Rabu, 06 Desember 2017

Sidang BPUPKI Ke-II

Sidang BPUPKI Ke-II
Selama reses atau jeda masa sidang antara 2 Juni hingga 9 Juli 1945, dibentuklah sebuah panitia kecil dari anggota BPUPKI yang memiliki tugas untuk menampung dan menyelaraskan semua usul-usul dari yang telah masuk dari anggota BPUPKI. Dari Panitia Kecil tersebut kemudian dipilih kembali sembilan orang anggota yang kemudian dikenal dengan nama Panitia Sembilan, untuk menyelenggarakan tugas tersebut. Dalam menentukan hubungan dasar negara dengan agama, terjadi perpecahan diantara anggota BPUPKI yakni golongan nasionalis dan golongan Islam. 
Golongan nasionalis menghendaki bentuk negara skuler yang tidak bertumpu pada satu keyakinan saja, sedangkan golongan Islam menghendaki negara dengan bentuk teokrasi yang bertumpu pada keyakinan agama Islam. Diantara kedua golongan tersebut kemudian didapat sebuah persetujuan seperti yang tercantum dalam sebuah dokumen “Rancangan Pembukaan Hukum Dasar”. Yang kemudian disebut sebagai Piagam Jakarta (Jakarta Charter) oleh Mr.
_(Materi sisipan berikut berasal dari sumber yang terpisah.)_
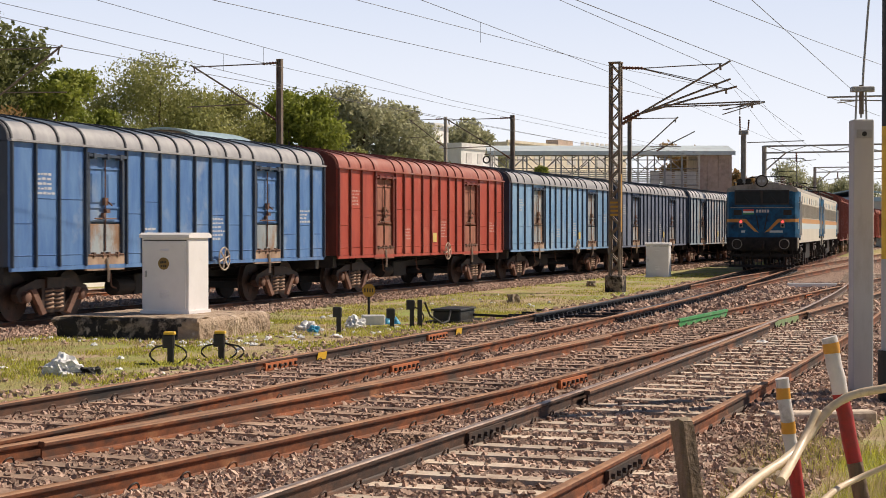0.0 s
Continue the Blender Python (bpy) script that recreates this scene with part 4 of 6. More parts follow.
stub(21.73, 12.40, 0.44, loops=2)
stub(22.76, 12.11, 0.40, loops=3)
stub(29.13, 12.99, 0.52, cap=False, box=True)
stub(31.19, 12.74, 0.40, cap=False)
stub(31.67, 12.50, 0.56, cap=False, twin=True, loops=1, label="pair of black tarred cable posts with a junction box")
M_OCHRE = surf("ochre_paint", (0.42, 0.22, 0.015), (0.52, 0.29, 0.03), scale=6, rough=0.5, bump=0.1)

# ---- round distance disc ----
o = empty("distance_marker", "round ochre distance disc on a thin post in the grass", "sign", m=turned(35.2, 14.95, -0.235, -70))
part("post", Build().tube([(0, 0, 0), (0, 0, 0.58)], 0.03, 8), M_STUB, o)
dd = part("disc", Build().tube([(0, -0.035, 0.60), (0, -0.05, 0.60)], 0.15, 24), M_OCHRE, o)
b = Build()
for k in range(4):
    b.box(-0.10 + k * 0.058, -0.10 + k * 0.058 + 0.028, -0.056, -0.050, 0.555, 0.645)
part("number_bar", b, M_SEALDARK, dd, smooth=False)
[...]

Muh Yamin. 
Berikut intisari dari rumusan Piagam Jakarta tersebut yang ditujukan supaya semakin memperjelas persetujuan diantara kedua golongan dalam sidang BPUPKI, sebagaimana berikut:
  1. Ketuhanan dengan kewajiban menjalankan syariat islam bagi para pemeluk-pemeluknya
  2. Kemanusiaan yang adil dan beeradap
  3. Persatuan Indonesia
  4. Kerakyatan yang dipimpin oleh hikmat kebijaksanaan dalam permusyawaratan/perwakilan
  5. Keadilan social bagi seluruh rakyat Indonesi
Pada 10-17 Juli 1945, BPUPKI melaksanakan sidang pleno yang kedua secara resmi membahas mengenai dokumen “Rancangan Pembukaan Hukum Dasar” atau Piagam. Dari dokumen Piagam Jakarta tersebut kemudian dibagi menjadi dua buah dokumen yang berbeda. Dokumen tersebut ialah Declaration of Independence (yang didapat dari perluasan paragraf 1-3 menjadi 12 paragraf), dan Pembukaan Preambule (yang merupakan naskah asli paragraf keempat).

Dalam rapat pleno BPUPKI tanggal 14 Juli 1945 terdapat hasil yang sedikit berbeda dengan perrumusan Piagam Jakarta. Sebagaimana berikut: “… dengan berdasar kepada: ke-Tuhanan, dengan kewajiban menjalankan syari’at Islam bagi pemeluk-pemeluknya, menurut dasar kemanusiaan yang adil dan beradab, persatuan Indonesia, dan kerakyatan yang dipimpin oleh hikmat-kebijaksanaan dalam permusyawaratan perwakilan, dengan mewujudkan suatu keadilan sosial bagi seluruh rakyat Indonesia.